Panera Bread CompanyPNRA posted better than expected third quarter 2015 results with earnings and revenue beating the Zacks Consensus Estimate. Meanwhile, company posted positive comps that compared favorably sequentially.
Earnings and Revenue Discussion
Panera Bread's third-quarter 2015 earnings of $1.32 beat the Zacks Consensus Estimate of $1.31 by 0.8%. However, earnings per share slipped 4% year over year mainly due to lower margins.
Adjusted earnings exclude a refranchising loss of a nickel.
Revenues of $664.7 million went up 7% year over year mainly backed by higher bakery-café sales, fresh dough and other product sales to franchisees and increased franchise royalties and fees. Further, revenues beat the consensus mark of $681 million by 0.3%.
Panera Bread started the fourth quarter on a good note, with company-owned comparable net bakery-café sales in the first 27 days increasing 3.4%, compared with 3.3% growth in the comparable year-ago period.
Solid Comps Growth
It seems that the Panera 2.0 initiative, focused at boosting comps, lowering waiting times and generally improving guest experience, has started yielding results.

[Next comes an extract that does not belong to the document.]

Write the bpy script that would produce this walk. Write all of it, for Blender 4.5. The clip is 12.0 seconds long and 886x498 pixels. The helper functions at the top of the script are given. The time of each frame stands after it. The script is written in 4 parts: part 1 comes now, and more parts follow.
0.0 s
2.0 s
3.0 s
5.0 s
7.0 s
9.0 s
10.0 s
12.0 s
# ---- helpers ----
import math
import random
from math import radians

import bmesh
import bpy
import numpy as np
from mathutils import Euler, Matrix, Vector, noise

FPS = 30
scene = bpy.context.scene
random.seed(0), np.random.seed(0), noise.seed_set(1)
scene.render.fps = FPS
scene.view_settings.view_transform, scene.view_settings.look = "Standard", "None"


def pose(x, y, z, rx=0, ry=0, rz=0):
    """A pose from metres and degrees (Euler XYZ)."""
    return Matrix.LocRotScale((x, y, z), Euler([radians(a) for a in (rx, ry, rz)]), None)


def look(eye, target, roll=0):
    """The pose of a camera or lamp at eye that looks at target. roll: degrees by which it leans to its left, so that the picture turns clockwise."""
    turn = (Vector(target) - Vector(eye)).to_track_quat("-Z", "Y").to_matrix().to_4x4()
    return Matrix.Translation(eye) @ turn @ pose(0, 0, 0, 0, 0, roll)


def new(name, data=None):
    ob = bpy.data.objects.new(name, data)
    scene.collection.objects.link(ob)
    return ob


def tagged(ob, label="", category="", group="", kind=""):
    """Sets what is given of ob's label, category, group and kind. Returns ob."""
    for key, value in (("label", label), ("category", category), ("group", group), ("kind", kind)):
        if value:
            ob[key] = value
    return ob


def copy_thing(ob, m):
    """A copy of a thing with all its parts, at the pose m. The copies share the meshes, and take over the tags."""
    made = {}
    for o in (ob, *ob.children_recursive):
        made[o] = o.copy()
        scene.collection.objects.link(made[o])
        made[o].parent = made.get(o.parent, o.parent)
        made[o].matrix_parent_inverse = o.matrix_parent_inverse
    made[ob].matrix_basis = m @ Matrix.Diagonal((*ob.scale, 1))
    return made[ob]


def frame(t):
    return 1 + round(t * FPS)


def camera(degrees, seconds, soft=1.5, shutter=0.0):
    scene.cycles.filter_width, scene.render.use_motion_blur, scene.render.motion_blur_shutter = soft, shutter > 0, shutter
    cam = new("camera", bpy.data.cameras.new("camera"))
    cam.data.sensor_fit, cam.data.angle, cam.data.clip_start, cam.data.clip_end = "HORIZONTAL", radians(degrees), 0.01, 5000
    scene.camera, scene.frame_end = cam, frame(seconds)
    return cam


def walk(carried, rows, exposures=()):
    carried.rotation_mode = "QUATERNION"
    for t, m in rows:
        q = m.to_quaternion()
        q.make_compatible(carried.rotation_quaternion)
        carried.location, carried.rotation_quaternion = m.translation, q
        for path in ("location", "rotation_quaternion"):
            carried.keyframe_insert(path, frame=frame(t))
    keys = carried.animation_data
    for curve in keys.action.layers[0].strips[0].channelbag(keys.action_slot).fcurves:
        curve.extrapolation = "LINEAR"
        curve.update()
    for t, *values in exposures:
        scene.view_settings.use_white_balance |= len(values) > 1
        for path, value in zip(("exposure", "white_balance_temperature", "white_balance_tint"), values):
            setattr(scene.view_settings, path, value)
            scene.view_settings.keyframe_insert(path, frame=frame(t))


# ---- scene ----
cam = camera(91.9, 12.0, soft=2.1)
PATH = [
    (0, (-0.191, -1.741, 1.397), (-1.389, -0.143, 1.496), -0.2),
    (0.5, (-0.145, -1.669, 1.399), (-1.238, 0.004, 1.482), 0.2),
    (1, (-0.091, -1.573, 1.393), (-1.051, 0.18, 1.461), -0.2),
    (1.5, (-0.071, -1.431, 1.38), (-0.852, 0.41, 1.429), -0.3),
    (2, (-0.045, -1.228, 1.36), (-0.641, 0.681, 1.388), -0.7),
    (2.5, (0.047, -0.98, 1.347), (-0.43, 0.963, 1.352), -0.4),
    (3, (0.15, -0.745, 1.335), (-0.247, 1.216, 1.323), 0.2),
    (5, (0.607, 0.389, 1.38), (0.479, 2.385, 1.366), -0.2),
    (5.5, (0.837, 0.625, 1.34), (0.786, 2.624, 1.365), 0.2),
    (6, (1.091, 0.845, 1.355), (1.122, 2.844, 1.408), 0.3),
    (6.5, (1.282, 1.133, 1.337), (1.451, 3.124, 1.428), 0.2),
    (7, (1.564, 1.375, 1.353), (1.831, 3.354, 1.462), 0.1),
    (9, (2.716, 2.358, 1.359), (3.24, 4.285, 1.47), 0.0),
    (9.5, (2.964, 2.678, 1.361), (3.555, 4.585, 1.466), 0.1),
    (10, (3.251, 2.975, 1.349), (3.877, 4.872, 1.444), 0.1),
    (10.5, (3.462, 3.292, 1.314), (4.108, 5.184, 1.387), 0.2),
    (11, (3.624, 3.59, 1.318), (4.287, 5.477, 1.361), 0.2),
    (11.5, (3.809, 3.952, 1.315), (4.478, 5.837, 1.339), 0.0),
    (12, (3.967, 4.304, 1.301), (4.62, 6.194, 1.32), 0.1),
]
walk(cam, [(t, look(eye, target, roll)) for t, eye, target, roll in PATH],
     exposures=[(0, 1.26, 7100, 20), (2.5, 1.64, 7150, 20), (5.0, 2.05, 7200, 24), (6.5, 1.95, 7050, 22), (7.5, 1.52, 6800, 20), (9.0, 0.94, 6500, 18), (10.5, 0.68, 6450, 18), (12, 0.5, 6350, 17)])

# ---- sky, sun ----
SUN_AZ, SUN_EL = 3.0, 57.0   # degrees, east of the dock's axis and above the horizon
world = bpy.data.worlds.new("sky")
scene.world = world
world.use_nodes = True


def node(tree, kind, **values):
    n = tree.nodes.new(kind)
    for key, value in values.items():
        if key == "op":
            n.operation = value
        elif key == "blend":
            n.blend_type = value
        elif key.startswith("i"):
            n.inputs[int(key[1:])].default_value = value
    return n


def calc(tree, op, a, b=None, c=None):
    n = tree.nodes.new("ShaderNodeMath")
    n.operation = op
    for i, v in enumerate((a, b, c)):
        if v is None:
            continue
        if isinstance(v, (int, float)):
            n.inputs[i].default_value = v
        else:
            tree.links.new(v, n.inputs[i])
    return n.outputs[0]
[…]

System-wide comparable net bakery-café sales in the quarter increased 2.8%, better than 1.8% growth in the prior quarter. Comps at company-owned units grew 3.8%, higher than 2.4% rise in the second quarter. Comps at company-owned units reflect average check growth of 2.8% and 1% year-over-year increase in transaction.
Panera Bread witnessed 1.8% comps growth at franchisee-operated units that compared favorably with 1.1% rise in the previous quarter.

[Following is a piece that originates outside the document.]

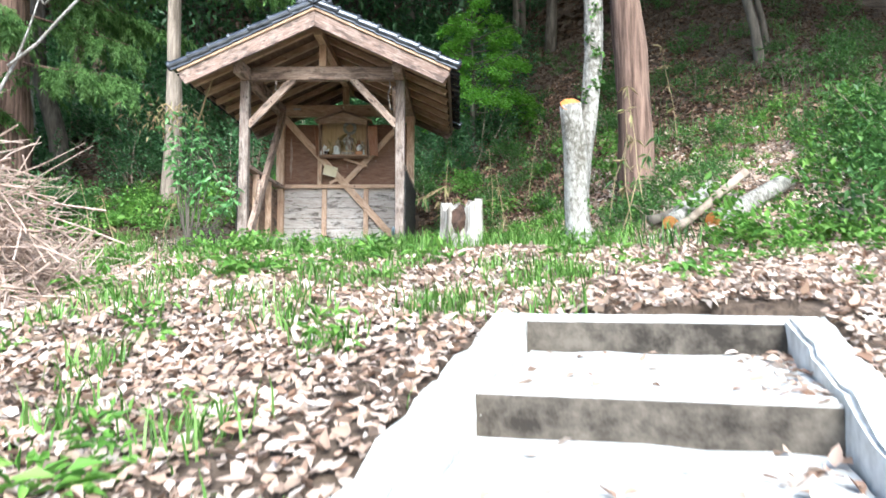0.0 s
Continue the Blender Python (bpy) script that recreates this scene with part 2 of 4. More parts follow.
def box(x0, x1, y0, y1, z0, z1, bevel=0.0, bm=None):
    fresh = bm is None
    bm = bmesh.new() if fresh else bm
    r = bmesh.ops.create_cube(bm, size=1)
    for v in r["verts"]:
        v.co = ((x0 + x1) / 2 + v.co.x * (x1 - x0), (y0 + y1) / 2 + v.co.y * (y1 - y0), (z0 + z1) / 2 + v.co.z * (z1 - z0))
    if bevel and fresh:
        bmesh.ops.bevel(bm, geom=bm.edges[:], offset=bevel, segments=1, affect="EDGES")
    return bm


def along(p, q, up=(0, 0, 1)):
    """A pose at the middle of p-q with its x axis along it."""
    p, q = Vector(p), Vector(q)
    x = (q - p).normalized()
    y = Vector(up).cross(x).normalized()
    z = x.cross(y)
    m = Matrix((x, y, z)).transposed().to_4x4()
    m.translation = (p + q) / 2
    return m


def timber(name, p, q, w, h, mat, parent=None, up=(0, 0, 1), label="", bevel=0.004):
    """A squared timber from p to q, w across and h towards up; its grain runs along it."""
    n = (Vector(q) - Vector(p)).length
    return part(name, box(-n / 2, n / 2, -w / 2, w / 2, -h / 2, h / 2, bevel), mat, parent, label, along(p, q, up))


def prism(outline, y0, y1, bevel=0.0):
    """An outline in x, z made solid between y0 and y1."""
    bm = bmesh.new()
    a = [bm.verts.new((x, y0, z)) for x, z in outline]
    b = [bm.verts.new((x, y1, z)) for x, z in outline]
    bm.faces.new(a)
    bm.faces.new(b[::-1])
    for i in range(len(a)):
        j = (i + 1) % len(a)
        bm.faces.new((a[j], a[i], b[i], b[j]))
    bmesh.ops.recalc_face_normals(bm, faces=bm.faces[:])
    if bevel:
        bmesh.ops.bevel(bm, geom=bm.edges[:], offset=bevel, segments=1, affect="EDGES")
    return bm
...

Panera's operating margin (excluding charges related to its refranchising initiative) declined 120 basis points (bps). This was primarily the result of structural wage increases as well as startup and transition expenses associated with the company's strategic initiatives.
Outlook for Fourth Quarter
Panera expects adjusted earnings per share to be down by mid-single digits when compared to fiscal Q4 2014. According to Panera, company-owned comparable net bakery-café sales growth in the fourth quarter is likely to be around the midpoint of the full-year 2015 range of 2% to 3.5%.
Outlook for 2015
Panera Bread reiterated the 2015 outlook. The company expects earnings per share to be flat to down in mid-to-high single digits compared with 2014. Operating margins are expected to decline 100 bps to 175 bps year over year, excluding the impact of charges related to its refranchising initiative. According to Panera, company-owned comparable net bakery-café sales growth is expected to be within 2% to 3.5%.
Panera's margin would remain under pressure due to incremental investments in digital initiatives and menu innovations associated with Panera 2.0. Further, higher commodity costs will add to the woes.
Nevertheless, the company's initiatives like introduction of menu items, increased media exposure and focus on an off-premise catering program should aid results, going ahead.
Panera Bread has a Zacks Rank #3 (Hold). Some better-ranked stocks in the restaurant industry are Darden Restaurants, Inc. DRI , Red Robin Gourmet Burgers Inc. RRGB and Dave & Buster's Entertainment, Inc. PLAY . All these stocks sport a Zacks Rank #1 (Strong Buy).